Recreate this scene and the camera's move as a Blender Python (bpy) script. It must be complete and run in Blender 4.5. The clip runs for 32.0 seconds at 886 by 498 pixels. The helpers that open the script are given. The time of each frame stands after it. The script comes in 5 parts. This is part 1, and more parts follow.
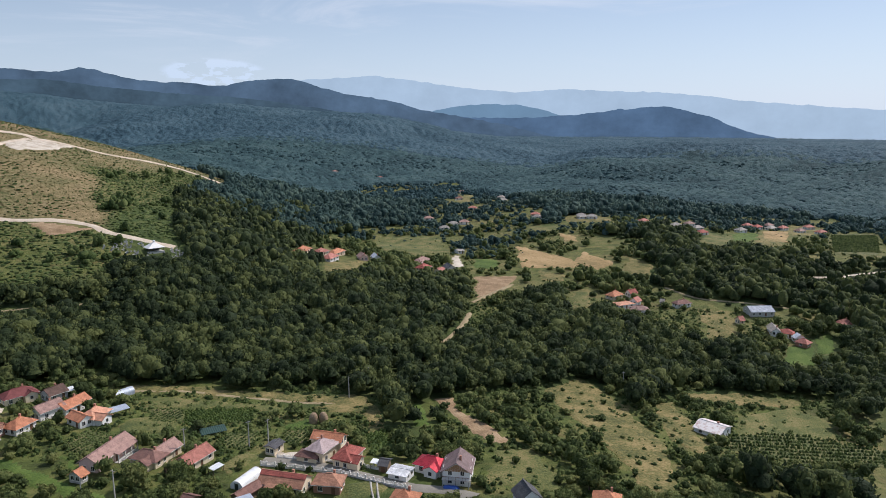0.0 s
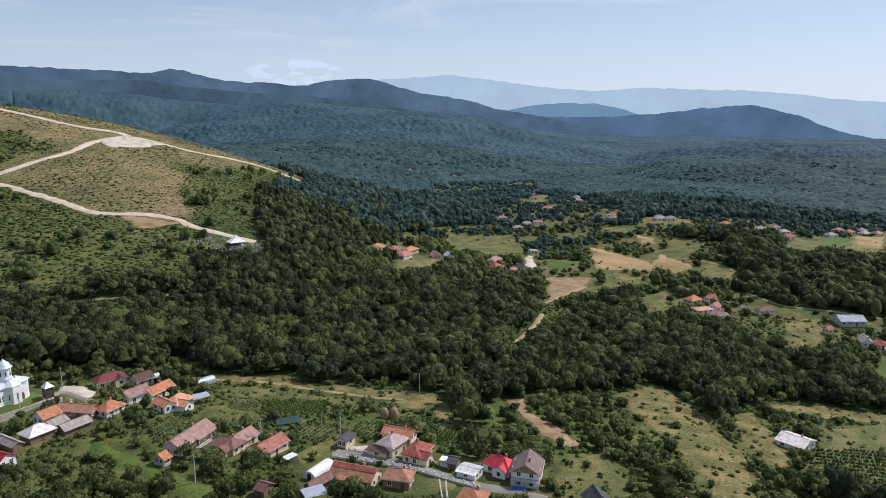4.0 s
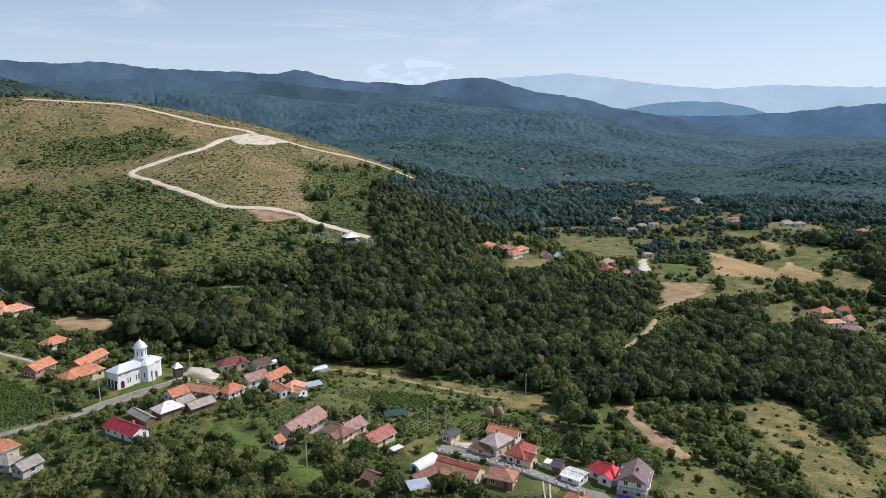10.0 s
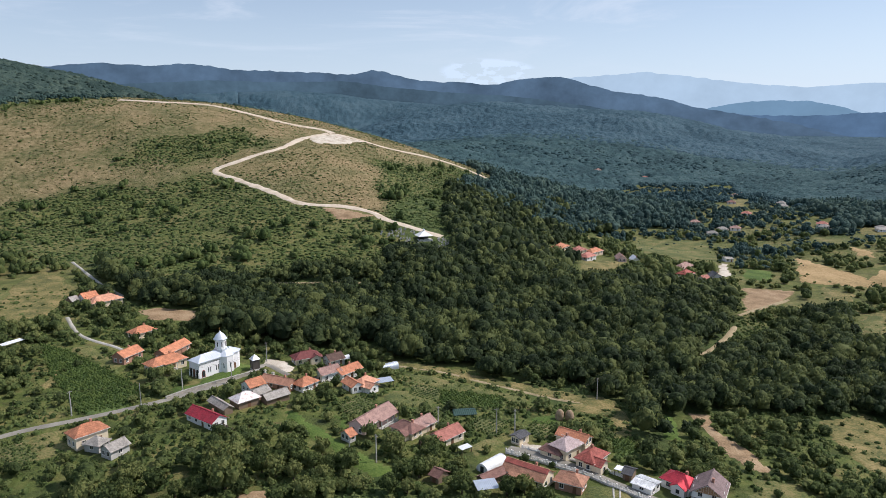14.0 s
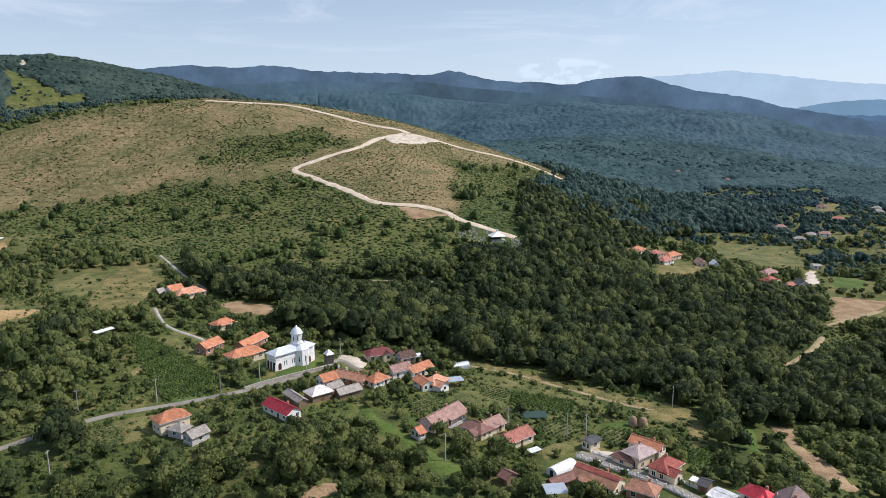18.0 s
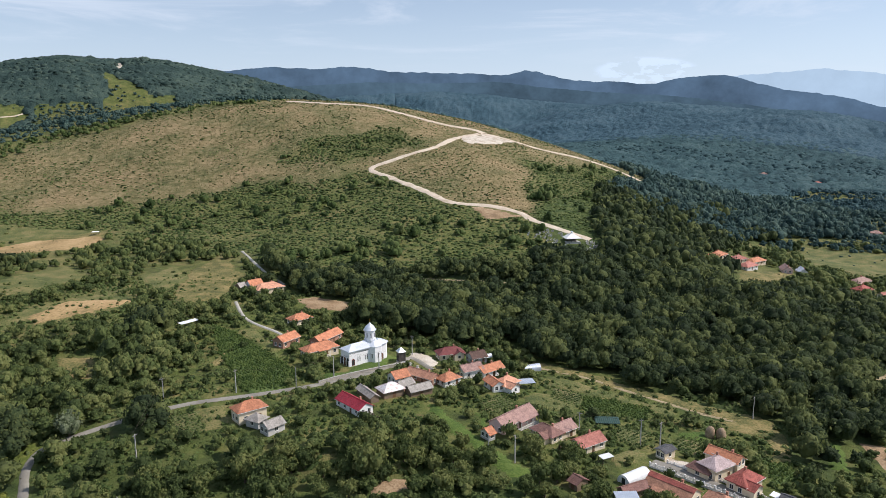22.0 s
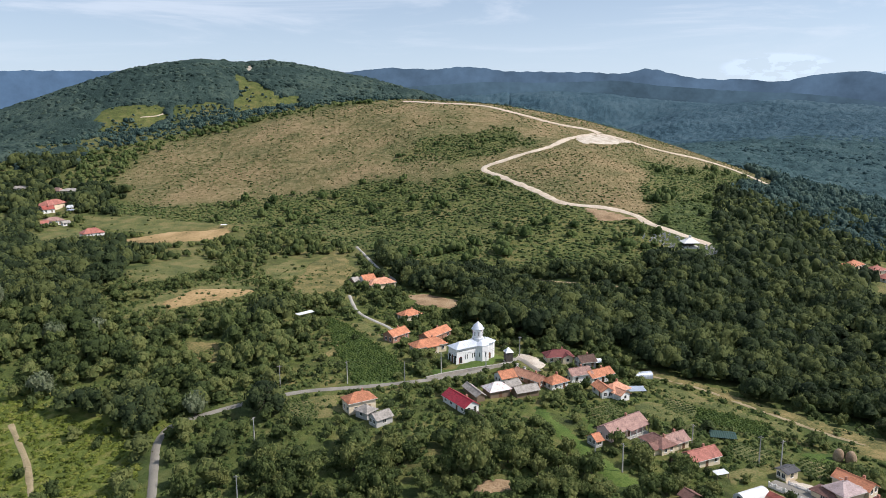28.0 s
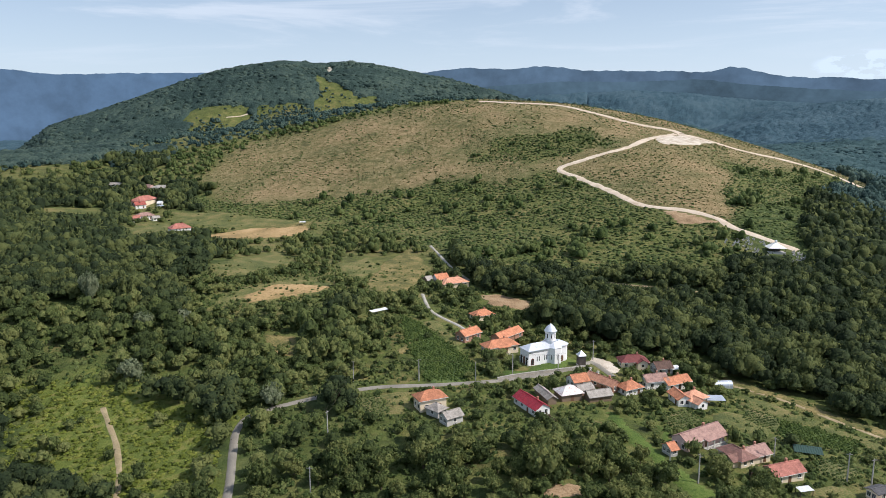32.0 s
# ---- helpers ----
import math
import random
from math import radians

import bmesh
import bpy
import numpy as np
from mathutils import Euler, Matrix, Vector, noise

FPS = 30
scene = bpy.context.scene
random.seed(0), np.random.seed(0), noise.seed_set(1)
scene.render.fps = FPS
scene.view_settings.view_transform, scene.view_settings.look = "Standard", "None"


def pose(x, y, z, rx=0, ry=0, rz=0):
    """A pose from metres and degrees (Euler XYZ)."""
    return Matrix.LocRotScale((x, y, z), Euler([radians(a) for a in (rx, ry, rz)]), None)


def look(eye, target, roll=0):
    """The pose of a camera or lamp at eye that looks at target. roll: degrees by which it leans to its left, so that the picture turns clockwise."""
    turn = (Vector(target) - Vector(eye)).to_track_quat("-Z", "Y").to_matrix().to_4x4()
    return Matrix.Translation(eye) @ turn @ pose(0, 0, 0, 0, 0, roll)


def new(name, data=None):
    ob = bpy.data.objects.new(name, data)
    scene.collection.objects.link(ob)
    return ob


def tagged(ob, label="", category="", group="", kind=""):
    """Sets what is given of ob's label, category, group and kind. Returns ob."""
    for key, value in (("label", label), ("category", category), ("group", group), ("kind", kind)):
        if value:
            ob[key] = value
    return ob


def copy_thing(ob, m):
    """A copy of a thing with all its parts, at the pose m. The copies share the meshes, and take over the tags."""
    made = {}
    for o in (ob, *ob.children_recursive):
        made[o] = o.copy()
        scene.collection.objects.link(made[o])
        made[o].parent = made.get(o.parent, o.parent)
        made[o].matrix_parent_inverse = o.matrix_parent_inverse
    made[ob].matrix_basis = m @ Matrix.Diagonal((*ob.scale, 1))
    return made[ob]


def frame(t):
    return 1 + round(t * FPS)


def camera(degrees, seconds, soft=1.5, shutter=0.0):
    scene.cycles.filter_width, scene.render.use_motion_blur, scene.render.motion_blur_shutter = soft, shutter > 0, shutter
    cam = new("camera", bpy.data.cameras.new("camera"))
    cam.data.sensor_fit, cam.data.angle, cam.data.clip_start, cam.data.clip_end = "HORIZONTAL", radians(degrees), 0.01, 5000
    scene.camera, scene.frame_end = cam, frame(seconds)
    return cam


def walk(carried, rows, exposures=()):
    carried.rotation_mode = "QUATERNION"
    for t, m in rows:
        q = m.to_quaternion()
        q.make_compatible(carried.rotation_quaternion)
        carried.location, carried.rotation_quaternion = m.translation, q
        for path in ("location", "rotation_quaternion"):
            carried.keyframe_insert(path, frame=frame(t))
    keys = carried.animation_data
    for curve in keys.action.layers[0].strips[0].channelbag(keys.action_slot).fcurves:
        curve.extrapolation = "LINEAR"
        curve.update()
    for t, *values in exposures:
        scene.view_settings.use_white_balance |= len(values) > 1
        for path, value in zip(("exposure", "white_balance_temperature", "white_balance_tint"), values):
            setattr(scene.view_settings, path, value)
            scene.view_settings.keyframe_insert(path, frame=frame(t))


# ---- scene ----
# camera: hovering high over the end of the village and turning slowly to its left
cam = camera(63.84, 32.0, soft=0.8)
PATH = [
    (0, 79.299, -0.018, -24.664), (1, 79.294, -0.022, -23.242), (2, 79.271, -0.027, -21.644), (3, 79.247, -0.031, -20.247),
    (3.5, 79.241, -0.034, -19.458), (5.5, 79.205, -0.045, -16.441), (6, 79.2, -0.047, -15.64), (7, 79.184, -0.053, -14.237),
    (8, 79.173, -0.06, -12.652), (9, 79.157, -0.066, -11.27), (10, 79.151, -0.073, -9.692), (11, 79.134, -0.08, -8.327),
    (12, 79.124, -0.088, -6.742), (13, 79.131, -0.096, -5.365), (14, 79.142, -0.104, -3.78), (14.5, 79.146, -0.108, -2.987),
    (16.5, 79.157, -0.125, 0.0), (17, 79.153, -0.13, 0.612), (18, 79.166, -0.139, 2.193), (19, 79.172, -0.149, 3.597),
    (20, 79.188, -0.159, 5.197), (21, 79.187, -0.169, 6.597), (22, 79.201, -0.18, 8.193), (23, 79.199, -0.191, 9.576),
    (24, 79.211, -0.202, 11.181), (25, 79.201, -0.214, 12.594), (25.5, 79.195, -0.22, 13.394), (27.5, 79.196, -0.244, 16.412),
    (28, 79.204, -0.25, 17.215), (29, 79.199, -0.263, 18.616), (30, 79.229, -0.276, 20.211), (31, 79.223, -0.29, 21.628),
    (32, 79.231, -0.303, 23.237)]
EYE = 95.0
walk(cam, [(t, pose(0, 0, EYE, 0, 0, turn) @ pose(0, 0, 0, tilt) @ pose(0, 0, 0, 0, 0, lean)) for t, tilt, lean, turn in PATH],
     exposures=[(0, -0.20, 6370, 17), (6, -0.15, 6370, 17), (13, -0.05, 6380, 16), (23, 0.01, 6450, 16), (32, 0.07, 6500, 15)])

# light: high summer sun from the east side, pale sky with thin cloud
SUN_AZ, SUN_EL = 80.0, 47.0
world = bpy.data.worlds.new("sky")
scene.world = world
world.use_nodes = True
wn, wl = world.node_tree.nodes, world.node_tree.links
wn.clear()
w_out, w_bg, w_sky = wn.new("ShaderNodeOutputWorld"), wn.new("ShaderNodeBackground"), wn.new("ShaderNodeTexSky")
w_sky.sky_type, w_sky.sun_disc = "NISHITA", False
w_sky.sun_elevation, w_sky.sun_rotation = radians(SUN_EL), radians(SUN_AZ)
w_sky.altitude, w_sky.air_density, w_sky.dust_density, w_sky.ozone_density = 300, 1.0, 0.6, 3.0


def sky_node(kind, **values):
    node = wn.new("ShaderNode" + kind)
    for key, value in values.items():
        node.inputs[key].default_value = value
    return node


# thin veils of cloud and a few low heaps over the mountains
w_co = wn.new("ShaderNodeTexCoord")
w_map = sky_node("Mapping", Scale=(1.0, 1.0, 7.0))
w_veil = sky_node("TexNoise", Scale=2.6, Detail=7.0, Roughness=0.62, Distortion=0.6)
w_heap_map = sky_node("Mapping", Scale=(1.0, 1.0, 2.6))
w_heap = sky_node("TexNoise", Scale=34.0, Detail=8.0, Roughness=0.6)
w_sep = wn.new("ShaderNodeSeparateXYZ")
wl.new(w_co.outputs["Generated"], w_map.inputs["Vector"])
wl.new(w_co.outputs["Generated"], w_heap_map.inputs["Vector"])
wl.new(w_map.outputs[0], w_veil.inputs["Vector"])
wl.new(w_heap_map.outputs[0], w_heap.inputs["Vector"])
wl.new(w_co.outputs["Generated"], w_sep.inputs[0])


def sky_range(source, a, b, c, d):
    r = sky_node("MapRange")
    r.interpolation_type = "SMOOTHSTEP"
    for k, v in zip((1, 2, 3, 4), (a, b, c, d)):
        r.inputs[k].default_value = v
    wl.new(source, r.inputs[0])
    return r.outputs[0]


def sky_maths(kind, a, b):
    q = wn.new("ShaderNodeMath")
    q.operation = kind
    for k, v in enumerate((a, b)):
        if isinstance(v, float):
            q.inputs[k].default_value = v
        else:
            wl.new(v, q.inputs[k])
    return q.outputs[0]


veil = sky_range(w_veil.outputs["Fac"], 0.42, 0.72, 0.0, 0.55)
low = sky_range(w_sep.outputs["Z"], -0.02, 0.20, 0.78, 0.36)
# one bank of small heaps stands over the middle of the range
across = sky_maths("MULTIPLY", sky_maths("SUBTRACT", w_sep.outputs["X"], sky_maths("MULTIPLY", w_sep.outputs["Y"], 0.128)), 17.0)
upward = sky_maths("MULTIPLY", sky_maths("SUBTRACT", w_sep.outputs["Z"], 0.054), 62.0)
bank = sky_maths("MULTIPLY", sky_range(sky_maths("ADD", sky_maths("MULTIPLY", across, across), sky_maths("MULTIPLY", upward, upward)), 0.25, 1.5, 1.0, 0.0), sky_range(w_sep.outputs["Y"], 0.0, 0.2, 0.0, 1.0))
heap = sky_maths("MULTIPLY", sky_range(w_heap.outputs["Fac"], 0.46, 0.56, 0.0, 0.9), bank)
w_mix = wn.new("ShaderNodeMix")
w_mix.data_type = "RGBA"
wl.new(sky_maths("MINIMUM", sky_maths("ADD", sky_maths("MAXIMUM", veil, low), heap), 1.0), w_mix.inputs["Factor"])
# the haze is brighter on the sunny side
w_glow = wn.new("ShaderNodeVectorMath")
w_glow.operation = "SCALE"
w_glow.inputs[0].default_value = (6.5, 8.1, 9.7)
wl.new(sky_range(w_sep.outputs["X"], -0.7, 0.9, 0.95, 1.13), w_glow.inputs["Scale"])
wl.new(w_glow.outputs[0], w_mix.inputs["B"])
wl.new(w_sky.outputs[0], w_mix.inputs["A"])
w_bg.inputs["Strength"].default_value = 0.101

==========

Copy out every line of the listing that contains the string "carried".

def walk(carried, rows, exposures=()):
    carried.rotation_mode = "QUATERNION"
        q.make_compatible(carried.rotation_quaternion)
        carried.location, carried.rotation_quaternion = m.translation, q
            carried.keyframe_insert(path, frame=frame(t))
    keys = carried.animation_data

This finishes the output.